Sunak was suspiciously unavailable to do his duty and defend the indefensible in the national media during the height of Partygate. At roughly the same time, meanwhile, several flagship ‘red Tory’ policies favoured by Johnson’s electoral machine back in 2019 hit the buffers - most notably the scaling back of the projected HS2 railway line in a way that made a mockery of the so-called ‘levelling up’ agenda. Johnson’s allies briefed friendly journalists to the effect that Sunak was to blame for all this, which may be true; alternatively, it could be merely evidence that the knives were already out for someone seen as a major potential rival.

We cannot know that Johnson’s people are behind this, of course: it may be some metropolitan liberal remainer in the bowels of Whitehall, or someone completely out of left field. The prime minister’s minions, however, provide the most immediately satisfying answer to the question, cui bono? The truth is that the ranks of prominent Tories are rather empty of likely replacements: Sunak, Liz Truss maybe (it is a good time to be foreign secretary, and nibble at the edges of someone else’s war in the hope of reflected glory). With Sunak floundering, the prospect of offloading Boris is even less enticing to nervous Tory MPs.

What next?

The return of Partygate to popular consciousness comes at a bad time for the Tories - what with the price of a loaf of bread and a gallon of petrol soaring and, most pertinently, local elections coming up on May 5. The fact that the new wave of scandal has taken in both the PM and his most serious rival, however, makes things a little less predictable.

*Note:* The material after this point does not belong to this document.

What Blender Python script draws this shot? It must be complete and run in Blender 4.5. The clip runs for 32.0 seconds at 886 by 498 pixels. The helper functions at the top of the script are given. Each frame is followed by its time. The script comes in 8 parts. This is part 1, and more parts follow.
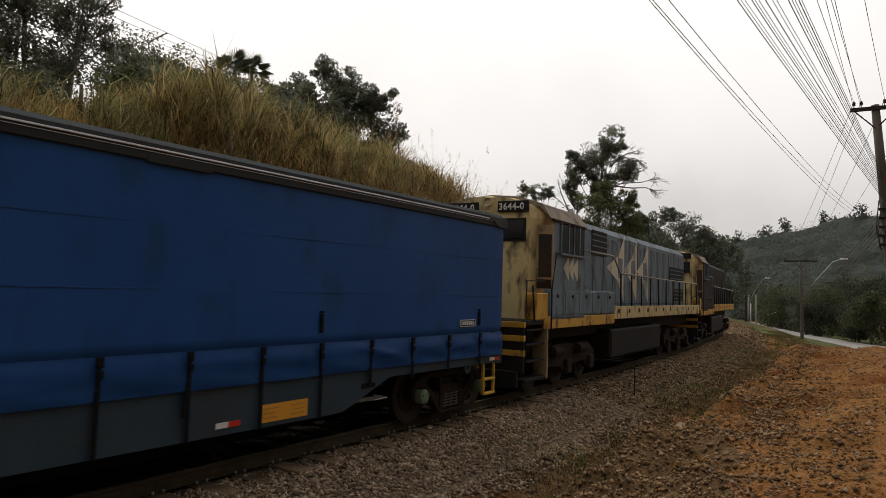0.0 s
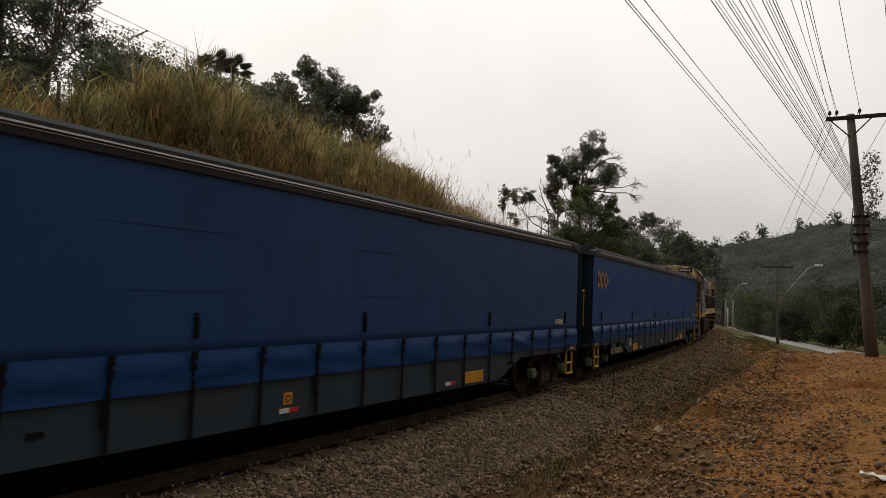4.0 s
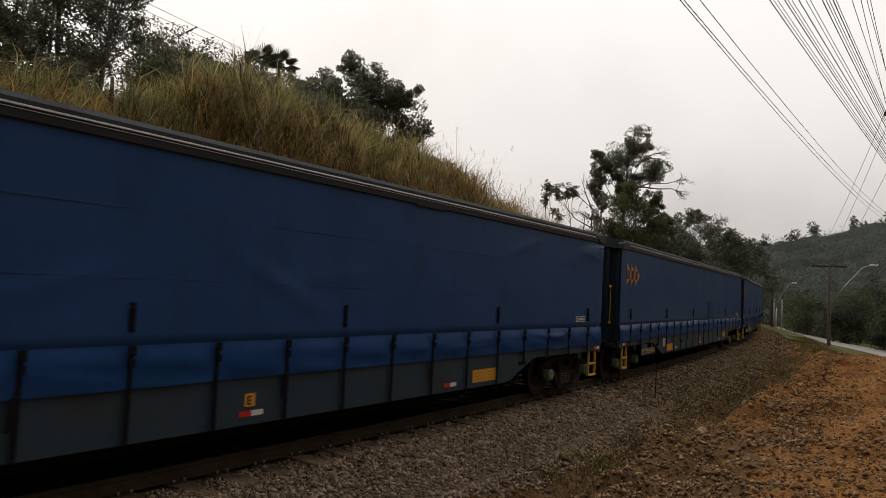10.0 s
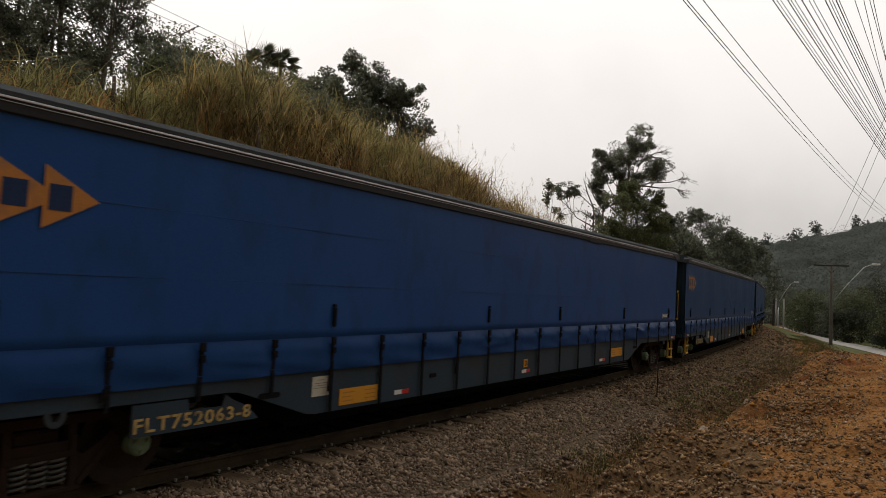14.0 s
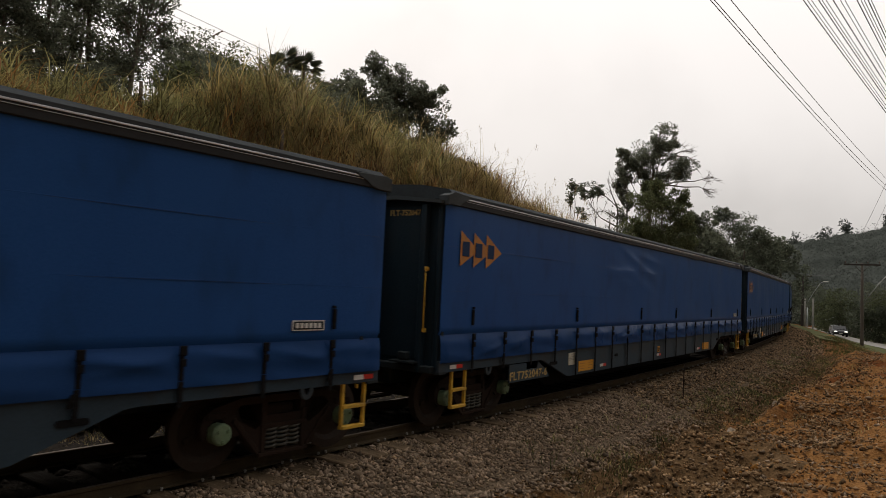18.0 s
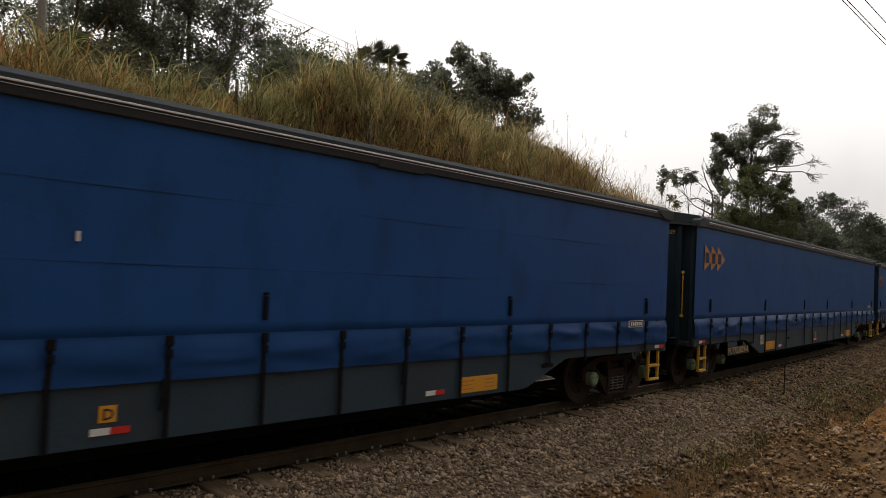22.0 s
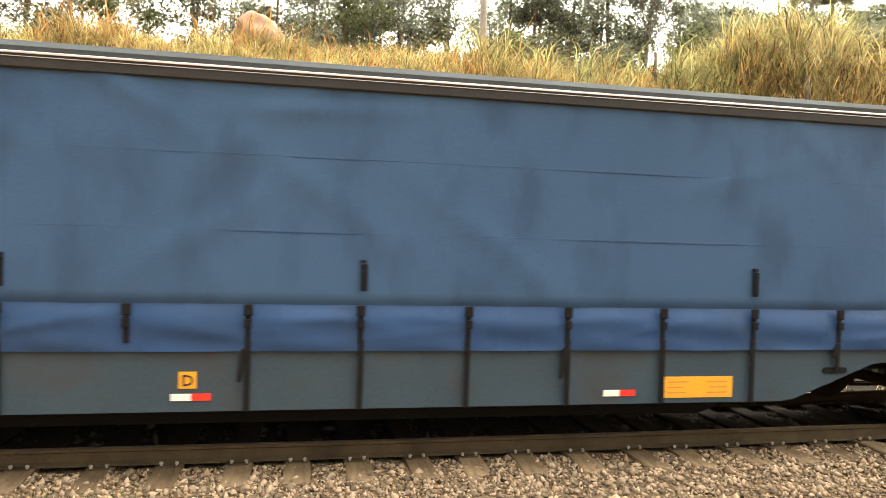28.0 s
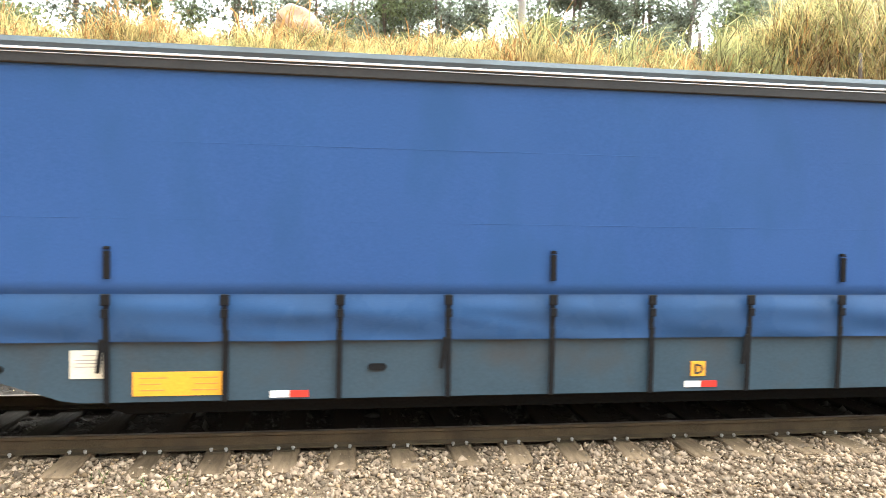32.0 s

In the short term, both men are safe. We have discussed Johnson’s prospects above. In principle, Sunak would be easier to offload - he is, after all, not the prime minister; he has had a torrid spring already; and so on. Yet could Boris’s people really sell it to the rest of the Tories, when they are so obviously embroiled in the same scandal?

But, longer term, there is the prospect of greater instability. Johnson cannot hide under Vladimir Putin’s skirts forever; as the Ukraine war takes its course, either to a ceasefire of some sort or a protracted guerrilla struggle and counterinsurgency, or some other awful outcome, it will become impossible to defer domestic politics any longer. A truly bad outing on May 5, above and beyond the usual chastening received by governing parties in mid-term polls, may be enough to cause a crisis of leadership that could threaten Johnson for real.

In any case, this all ought to put paid to talk of ‘levelling up’ for good. It is, as always, hard to tell how much Johnson believed his own sales pitch, but the MPs returned from deindustrialised ‘red wall’ seats certainly did. On the other hand, Sunak - a repellent City Thatcherite of the old school - certainly did not. Somehow, the promise of ‘Red Toryism’ always remains unfulfilled - from Ruskin, through Chamberlain, to Phillip Blond and Nick Timothy; somehow, the likes of Sunak find a way to ensure their fathers-in-law make out just fine, and the rest of us get battered by the forces of the world economy.

What we meet in the end is the central lie of Tory (and even ‘leftwing’) Brexitism - that the reason Britain is industrially emasculated lies across the channel. In truth, as Mike Macnair has argued over the years, there is a natural lifecycle to imperial hegemony, which ends with the total domination of finance capital.

Whether or not Sunak survives, he - and the others who see the post-Brexit ‘sunlit uplands’ as a matter of completing Thatcher’s revolution and turning Britain into an unassailable offshore financial centre, with tax rates comparable to the Virgin Islands - are riding the wave of British history. Diverting it from its present course poses the question of international political coordination.